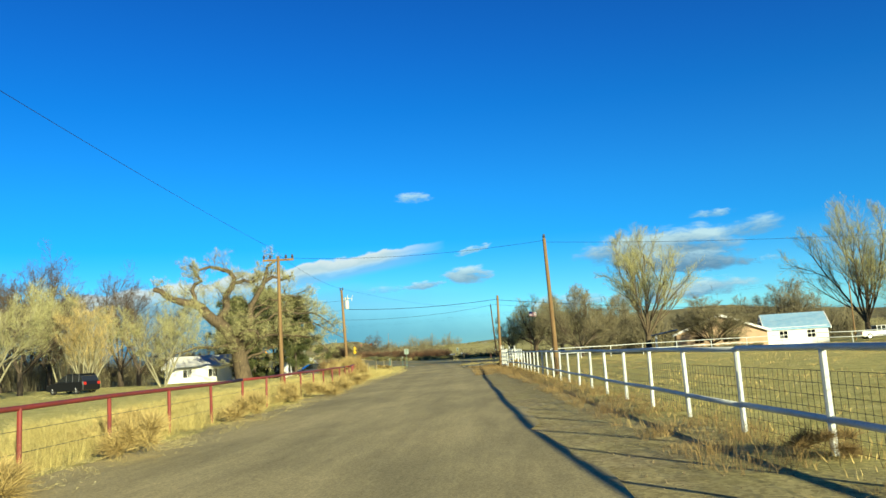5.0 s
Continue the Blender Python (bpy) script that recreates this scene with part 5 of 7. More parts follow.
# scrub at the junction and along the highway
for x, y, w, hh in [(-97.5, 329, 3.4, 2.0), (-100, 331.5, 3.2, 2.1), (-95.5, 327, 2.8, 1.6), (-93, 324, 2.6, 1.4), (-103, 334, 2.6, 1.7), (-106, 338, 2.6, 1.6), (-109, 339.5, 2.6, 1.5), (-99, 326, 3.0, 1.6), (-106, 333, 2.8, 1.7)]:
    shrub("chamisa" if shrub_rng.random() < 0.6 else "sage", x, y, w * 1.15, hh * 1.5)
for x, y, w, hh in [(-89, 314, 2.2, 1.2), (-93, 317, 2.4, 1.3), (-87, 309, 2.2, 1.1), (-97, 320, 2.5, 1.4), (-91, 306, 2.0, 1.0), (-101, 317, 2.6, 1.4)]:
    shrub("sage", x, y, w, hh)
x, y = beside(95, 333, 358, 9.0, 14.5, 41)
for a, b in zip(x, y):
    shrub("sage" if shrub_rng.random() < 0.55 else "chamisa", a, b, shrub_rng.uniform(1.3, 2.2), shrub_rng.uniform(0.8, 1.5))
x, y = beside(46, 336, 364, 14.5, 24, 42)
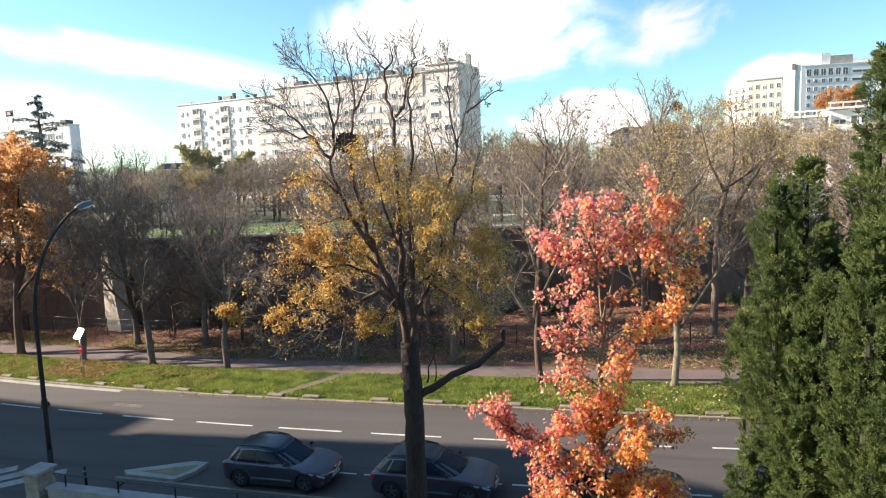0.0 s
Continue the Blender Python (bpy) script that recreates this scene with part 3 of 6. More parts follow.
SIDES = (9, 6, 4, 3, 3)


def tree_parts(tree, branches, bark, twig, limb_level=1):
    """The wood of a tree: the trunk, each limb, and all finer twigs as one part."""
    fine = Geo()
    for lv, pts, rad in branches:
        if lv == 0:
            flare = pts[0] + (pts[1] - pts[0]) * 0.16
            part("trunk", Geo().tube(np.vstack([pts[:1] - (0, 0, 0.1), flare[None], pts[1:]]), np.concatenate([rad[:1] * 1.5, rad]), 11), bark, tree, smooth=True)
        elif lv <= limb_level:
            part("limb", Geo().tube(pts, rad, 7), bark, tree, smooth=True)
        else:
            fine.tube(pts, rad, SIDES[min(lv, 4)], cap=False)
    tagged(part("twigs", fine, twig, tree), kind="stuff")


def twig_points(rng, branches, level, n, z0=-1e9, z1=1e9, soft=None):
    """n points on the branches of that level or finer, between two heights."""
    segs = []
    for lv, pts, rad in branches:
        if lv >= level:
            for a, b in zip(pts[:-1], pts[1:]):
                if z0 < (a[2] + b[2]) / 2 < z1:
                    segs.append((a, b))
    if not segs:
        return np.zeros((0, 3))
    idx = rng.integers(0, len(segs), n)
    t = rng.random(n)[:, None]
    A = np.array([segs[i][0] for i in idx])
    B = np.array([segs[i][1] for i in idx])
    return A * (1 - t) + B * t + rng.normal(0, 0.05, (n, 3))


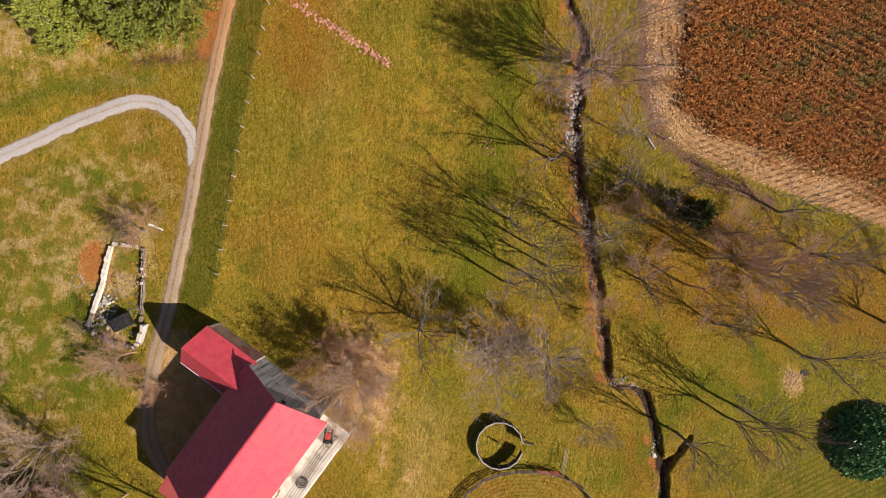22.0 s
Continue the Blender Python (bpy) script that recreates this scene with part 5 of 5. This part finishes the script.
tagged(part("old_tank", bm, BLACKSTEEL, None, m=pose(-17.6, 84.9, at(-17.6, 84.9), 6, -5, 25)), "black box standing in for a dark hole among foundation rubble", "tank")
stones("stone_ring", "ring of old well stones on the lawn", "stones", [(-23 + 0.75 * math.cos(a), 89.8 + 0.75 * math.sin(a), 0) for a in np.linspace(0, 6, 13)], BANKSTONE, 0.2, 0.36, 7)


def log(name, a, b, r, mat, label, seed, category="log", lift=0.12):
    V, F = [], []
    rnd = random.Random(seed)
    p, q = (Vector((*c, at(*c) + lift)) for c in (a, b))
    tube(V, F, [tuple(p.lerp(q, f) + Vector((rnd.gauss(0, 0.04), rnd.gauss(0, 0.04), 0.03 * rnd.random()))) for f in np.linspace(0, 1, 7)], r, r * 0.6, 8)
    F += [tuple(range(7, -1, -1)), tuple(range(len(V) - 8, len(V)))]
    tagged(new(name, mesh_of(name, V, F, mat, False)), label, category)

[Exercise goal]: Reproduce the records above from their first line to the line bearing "SIDES = (9, 6, 4, 3, 3)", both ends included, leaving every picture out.

[Problem solution]:
5.0 s
Continue the Blender Python (bpy) script that recreates this scene with part 5 of 7. More parts follow.
# scrub at the junction and along the highway
for x, y, w, hh in [(-97.5, 329, 3.4, 2.0), (-100, 331.5, 3.2, 2.1), (-95.5, 327, 2.8, 1.6), (-93, 324, 2.6, 1.4), (-103, 334, 2.6, 1.7), (-106, 338, 2.6, 1.6), (-109, 339.5, 2.6, 1.5), (-99, 326, 3.0, 1.6), (-106, 333, 2.8, 1.7)]:
    shrub("chamisa" if shrub_rng.random() < 0.6 else "sage", x, y, w * 1.15, hh * 1.5)
for x, y, w, hh in [(-89, 314, 2.2, 1.2), (-93, 317, 2.4, 1.3), (-87, 309, 2.2, 1.1), (-97, 320, 2.5, 1.4), (-91, 306, 2.0, 1.0), (-101, 317, 2.6, 1.4)]:
    shrub("sage", x, y, w, hh)
x, y = beside(95, 333, 358, 9.0, 14.5, 41)
for a, b in zip(x, y):
    shrub("sage" if shrub_rng.random() < 0.55 else "chamisa", a, b, shrub_rng.uniform(1.3, 2.2), shrub_rng.uniform(0.8, 1.5))
x, y = beside(46, 336, 364, 14.5, 24, 42)
0.0 s
Continue the Blender Python (bpy) script that recreates this scene with part 3 of 6. More parts follow.
SIDES = (9, 6, 4, 3, 3)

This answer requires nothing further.